El cuarto problema es la dialéctica. El problema de la utilidad de la dialéctica radica en su facilidad de gestión. Uno fácilmente podría agrupar en dos bandos todo el universo y esos dos conjuntos universales seguramente podrían ser divididos entre buenos y malos. Las cosmogonías protestantes (ya lo hemos dicho aquí) son harto habilidosas en ver maniqueamente el mundo. La política española abusa de este recurso, quizás por su simplicidad. Pero habría que recordar que este país lleva ochenta años sin entender que su facilidad para el enconamiento de posiciones le llevó a un enfrentamiento de lo más desgarrador y cainita. La rapidez con la que llegamos a la dialéctica del enemigo en política se explica por las expresiones como “adversario político”, “oposición”, “partido”, etc., que redundan en ver a todas las opciones ideológicas diferentes a la mía como algo a vencer, y ahí vuelve la maquinaria de derrotados y victoriosos, y cada cual a escribir un relato entre buenos y malos… la rueca de la historia repitiéndose hegelianamente.

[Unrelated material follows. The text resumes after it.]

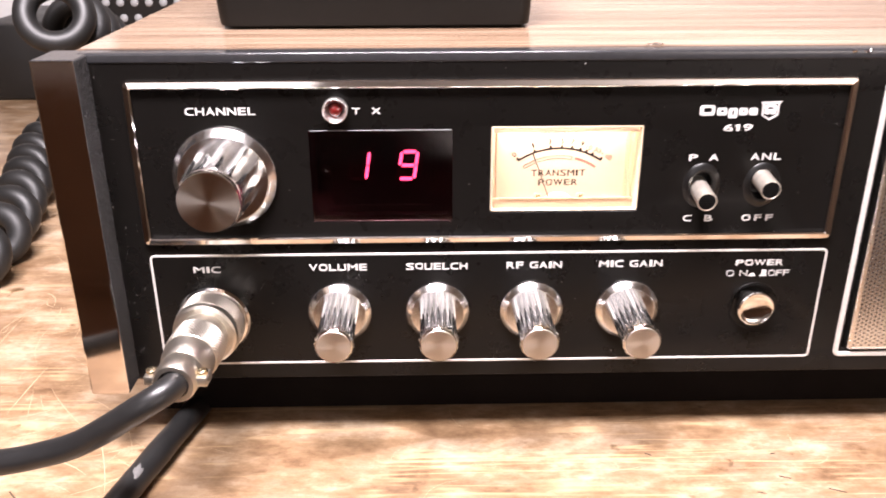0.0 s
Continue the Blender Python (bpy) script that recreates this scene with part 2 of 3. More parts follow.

Pero sin lugar a dudas la mayor perversidad de este discurso es el intercambio de puestos entre moral e ideología. La ideología es el conjunto de ideas que asumo como principios fundamentales en lo que se refiere a mi posición ante la política, la religión o la sociedad y la cultura. Esta opción será acorde según mis criterios racionales, morales o emocionales. Así, tendremos gente que opte por opciones políticas que sorprendan dados su contexto social, actitudes ante la religión contraria a sus sentimientos sobre la trascendencia o manifestaciones culturales que sean diametralmente opuestas a lo que nuestro criterio entiende como adecuado, útil o productivo. En cualquier caso, la elección sobre una ideología puede albergar esa dualidad entre razón y emoción, porque toda elección así está dispuesta, en caso contrario no habría conflicto humano (y los psicoanalistas jamás hubieran existido, por ejemplo).

En cambio, la construcción de una ideología responde a un proceso histórico mucho más complejo, en el que evidentemente subyace una postura moral o emocional de sus autores, pero solo de una manera germinal. En todo caso, la ideología tendrá un origen moral porque en sus autores habrá esta dualidad, pero no así en el desarrollo de la misma. Nadie construye el liberalismo desde la emoción, ni despliega la construcción del comunismo desde la mera descripción de sus propias convicciones morales. Las ideologías persuaden y convencen porque cautivan o bien una parte de nuestra razón o de nuestros sentimientos, sí, pero sólo se desarrollan y establecen en la historia desde la lógica y el discurso fruto del pensamiento.

Así, subvertir este orden, fundamentar nuestra opción política en la bondad de las personas, en nuestra conciencia o nuestros sentimientos es la mayor perversión que podemos ejecutar en política, porque nos traslada a los mismos efectos que aquel que divinizó a la razón. El terror se apodera de nuestros actos cuando damos un lugar que no corresponde a nuestra razón o a nuestra emoción.

O somos iluminados o somos elegidos, pero nunca distintos entre iguales, que es el fundamento de las democracias. Las ideologías sirven para saber que la opción es racional, lo contrario cancela desde todo punto de vista la discusión política. Uno no puede discutir, dialogar o negociar con “buenas personas”, porque entonces se coloca en el lugar de la “mala persona”; como tampoco puede hacerlo con “razas superiores”, “presidentes supremos” o con el vate de “la diosa Razón”.